STORIES FROM PAFA
Jason Loebs
Jason Loebs (Cert. ’04) creates work that is decidedly non-traditional, yet it was PAFA’s commitment to observational art-making that drew him to the school.
“I was attracted to the Academy’s imperative to maintain the tradition of perceptual painting and sculpture. When I was researching the Academy I had read that it was the oldest art school in the U.S., and after visiting I realized that PAFA was an alternative to the standardized, interdisciplinary art education common to most BFA programs.”
After PAFA, Loebs received his MFA from the Art Institute of Chicago in 2007 and participated in the Whitney Museum of American Art’s independent study program in 2011.
Loebs is represented by Essex Street in New York and Campoli Presti Gallery in London/Paris. His book, Title Stack Sink Release, published alongside his 2014 exhibition of the same name at the Kunsthalle Freiburg, won the Swiss Design Award for The Most Beautiful Swiss Books released last year. His work has appeared in solo and group exhibitions in New York, Los Angeles, Berlin, Warsaw, Zurich and beyond.

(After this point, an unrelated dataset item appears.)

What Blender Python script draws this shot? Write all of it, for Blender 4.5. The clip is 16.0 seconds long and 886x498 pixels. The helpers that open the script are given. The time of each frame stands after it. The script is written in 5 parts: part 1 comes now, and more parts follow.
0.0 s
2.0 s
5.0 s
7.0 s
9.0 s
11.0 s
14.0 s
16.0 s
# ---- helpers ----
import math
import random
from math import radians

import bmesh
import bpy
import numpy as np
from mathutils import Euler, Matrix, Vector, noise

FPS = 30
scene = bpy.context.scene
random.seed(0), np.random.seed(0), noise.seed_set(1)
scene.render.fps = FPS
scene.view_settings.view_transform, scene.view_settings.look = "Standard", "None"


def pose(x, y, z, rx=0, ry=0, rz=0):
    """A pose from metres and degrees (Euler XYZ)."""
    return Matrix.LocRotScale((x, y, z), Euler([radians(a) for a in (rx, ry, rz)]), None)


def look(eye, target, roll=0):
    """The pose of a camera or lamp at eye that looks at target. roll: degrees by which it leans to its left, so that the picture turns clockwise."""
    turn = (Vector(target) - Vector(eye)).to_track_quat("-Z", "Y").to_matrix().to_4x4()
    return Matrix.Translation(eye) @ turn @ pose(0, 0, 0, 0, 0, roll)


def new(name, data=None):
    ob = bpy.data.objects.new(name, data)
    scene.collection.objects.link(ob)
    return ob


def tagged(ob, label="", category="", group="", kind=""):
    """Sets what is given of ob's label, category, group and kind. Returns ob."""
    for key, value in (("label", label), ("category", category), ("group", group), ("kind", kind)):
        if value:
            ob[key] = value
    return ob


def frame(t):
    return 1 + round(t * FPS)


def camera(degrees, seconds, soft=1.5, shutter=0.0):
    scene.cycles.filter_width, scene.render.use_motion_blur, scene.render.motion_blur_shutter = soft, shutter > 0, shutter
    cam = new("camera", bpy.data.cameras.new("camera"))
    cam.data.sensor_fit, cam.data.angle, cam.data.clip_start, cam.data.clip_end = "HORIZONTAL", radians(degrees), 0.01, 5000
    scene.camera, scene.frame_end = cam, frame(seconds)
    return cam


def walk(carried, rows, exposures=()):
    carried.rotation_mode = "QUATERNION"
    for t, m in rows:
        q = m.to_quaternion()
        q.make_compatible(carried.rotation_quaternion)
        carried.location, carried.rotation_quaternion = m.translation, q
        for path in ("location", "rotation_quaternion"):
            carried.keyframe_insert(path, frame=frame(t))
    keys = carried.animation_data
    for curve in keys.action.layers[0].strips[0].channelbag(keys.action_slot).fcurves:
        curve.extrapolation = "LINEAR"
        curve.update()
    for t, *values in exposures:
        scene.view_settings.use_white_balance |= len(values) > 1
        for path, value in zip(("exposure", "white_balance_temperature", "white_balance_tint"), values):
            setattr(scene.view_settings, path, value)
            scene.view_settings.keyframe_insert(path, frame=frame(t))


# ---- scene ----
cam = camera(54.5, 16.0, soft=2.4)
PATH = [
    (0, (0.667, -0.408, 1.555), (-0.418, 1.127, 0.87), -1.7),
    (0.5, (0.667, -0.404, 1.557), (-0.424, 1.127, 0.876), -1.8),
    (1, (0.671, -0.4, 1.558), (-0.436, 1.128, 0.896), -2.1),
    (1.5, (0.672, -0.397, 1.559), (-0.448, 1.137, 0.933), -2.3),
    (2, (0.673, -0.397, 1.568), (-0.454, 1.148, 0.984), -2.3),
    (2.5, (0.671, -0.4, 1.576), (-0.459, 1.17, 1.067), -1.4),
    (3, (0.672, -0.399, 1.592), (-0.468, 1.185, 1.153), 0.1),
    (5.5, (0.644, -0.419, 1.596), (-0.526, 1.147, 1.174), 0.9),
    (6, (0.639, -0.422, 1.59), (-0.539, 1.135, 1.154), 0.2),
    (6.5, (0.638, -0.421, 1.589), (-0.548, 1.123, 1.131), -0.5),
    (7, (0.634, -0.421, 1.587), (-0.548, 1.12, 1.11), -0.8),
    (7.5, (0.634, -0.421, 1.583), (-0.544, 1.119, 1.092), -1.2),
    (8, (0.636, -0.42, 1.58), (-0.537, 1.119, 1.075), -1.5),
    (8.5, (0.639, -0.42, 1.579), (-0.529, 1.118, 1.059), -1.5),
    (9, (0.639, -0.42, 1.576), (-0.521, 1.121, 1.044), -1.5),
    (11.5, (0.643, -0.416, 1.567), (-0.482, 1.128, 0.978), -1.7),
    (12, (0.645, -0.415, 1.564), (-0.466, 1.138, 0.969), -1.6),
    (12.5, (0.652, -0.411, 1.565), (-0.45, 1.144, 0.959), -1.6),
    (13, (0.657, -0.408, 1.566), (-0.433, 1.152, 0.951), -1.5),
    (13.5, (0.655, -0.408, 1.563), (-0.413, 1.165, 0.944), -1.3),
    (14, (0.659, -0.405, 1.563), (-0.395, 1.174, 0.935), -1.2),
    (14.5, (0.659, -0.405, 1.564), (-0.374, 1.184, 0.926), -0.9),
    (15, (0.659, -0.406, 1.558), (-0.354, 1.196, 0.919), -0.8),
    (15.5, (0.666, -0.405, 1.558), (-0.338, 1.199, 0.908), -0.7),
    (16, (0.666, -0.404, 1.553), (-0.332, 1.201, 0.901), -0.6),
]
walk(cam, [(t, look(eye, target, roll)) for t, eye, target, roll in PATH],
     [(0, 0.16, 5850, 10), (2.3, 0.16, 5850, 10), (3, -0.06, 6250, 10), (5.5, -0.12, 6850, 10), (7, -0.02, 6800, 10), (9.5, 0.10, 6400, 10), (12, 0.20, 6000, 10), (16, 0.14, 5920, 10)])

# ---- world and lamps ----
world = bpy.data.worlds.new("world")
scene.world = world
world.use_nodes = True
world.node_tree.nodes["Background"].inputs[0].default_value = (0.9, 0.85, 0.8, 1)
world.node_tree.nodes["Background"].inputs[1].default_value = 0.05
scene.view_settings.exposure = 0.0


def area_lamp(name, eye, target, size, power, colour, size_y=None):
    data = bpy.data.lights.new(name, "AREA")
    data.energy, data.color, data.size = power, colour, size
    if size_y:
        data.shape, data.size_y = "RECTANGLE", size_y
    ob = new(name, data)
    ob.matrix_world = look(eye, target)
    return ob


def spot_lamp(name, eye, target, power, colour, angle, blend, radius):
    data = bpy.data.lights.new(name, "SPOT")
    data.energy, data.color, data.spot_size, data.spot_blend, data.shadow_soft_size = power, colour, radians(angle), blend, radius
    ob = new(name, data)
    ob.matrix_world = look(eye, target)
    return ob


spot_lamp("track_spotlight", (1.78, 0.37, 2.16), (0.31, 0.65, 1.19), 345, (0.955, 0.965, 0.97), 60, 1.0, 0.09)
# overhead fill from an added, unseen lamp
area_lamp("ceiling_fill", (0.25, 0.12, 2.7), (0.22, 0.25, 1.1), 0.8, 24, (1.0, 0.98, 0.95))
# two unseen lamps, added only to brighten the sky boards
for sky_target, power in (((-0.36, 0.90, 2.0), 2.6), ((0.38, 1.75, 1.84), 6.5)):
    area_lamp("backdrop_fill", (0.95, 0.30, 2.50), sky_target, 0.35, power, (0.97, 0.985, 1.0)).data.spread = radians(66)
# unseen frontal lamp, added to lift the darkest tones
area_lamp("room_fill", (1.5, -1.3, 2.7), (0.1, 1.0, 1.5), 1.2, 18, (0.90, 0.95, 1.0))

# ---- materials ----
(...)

He lives and works in New York.
“My time studying at PAFA introduced me to artists and ideas I would otherwise not come across. Painters like Edwin Dickinson, or the pedagogy of the Euston Road School, which has recently become of particular interest to me.”

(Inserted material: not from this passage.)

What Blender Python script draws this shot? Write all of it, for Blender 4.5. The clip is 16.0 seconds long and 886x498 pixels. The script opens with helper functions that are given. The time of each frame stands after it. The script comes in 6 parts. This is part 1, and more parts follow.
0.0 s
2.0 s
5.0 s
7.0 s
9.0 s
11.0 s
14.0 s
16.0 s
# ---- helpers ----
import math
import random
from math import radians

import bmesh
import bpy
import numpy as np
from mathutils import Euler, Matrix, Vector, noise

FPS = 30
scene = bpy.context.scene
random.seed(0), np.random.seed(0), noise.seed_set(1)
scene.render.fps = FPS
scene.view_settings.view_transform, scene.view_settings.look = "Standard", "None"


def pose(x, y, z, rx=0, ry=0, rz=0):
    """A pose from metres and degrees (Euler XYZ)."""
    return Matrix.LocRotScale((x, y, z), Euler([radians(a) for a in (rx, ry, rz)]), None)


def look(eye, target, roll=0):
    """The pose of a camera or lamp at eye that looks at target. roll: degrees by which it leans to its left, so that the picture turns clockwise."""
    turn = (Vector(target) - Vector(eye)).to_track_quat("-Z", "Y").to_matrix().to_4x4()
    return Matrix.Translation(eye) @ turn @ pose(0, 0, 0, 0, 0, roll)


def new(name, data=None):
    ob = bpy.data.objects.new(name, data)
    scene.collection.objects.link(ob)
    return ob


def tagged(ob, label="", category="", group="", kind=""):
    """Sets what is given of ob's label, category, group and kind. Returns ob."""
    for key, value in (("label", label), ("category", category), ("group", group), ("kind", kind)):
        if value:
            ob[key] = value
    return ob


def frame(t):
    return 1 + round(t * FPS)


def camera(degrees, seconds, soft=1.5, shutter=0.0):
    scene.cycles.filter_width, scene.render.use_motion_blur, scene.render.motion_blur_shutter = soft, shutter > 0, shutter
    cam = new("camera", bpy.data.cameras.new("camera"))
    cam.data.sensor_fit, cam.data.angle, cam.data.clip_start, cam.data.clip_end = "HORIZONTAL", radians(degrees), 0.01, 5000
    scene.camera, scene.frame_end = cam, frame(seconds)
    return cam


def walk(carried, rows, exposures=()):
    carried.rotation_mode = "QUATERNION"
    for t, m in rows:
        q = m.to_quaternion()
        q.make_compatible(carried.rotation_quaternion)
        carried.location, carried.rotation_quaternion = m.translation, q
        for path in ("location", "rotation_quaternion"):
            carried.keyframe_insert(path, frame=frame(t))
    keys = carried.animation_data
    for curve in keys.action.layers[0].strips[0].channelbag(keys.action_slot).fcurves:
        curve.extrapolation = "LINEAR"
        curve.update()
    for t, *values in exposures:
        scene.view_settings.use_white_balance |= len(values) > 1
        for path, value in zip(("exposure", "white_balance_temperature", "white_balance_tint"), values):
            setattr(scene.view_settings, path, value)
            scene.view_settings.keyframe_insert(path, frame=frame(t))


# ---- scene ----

Loebs says that among the things that have most resonated with him from his PAFA years are “the two sides of understanding history” he learned.
“On one side we learned the interpretation of art as a custom of transcribing the observed, which was passed from generation to generation through technique. On the other side we were taught that unique moments in time produced ideal models of artistic production.”
“As students at PAFA we are prompted to ask what of art can be passed, and what of history must be surpassed.”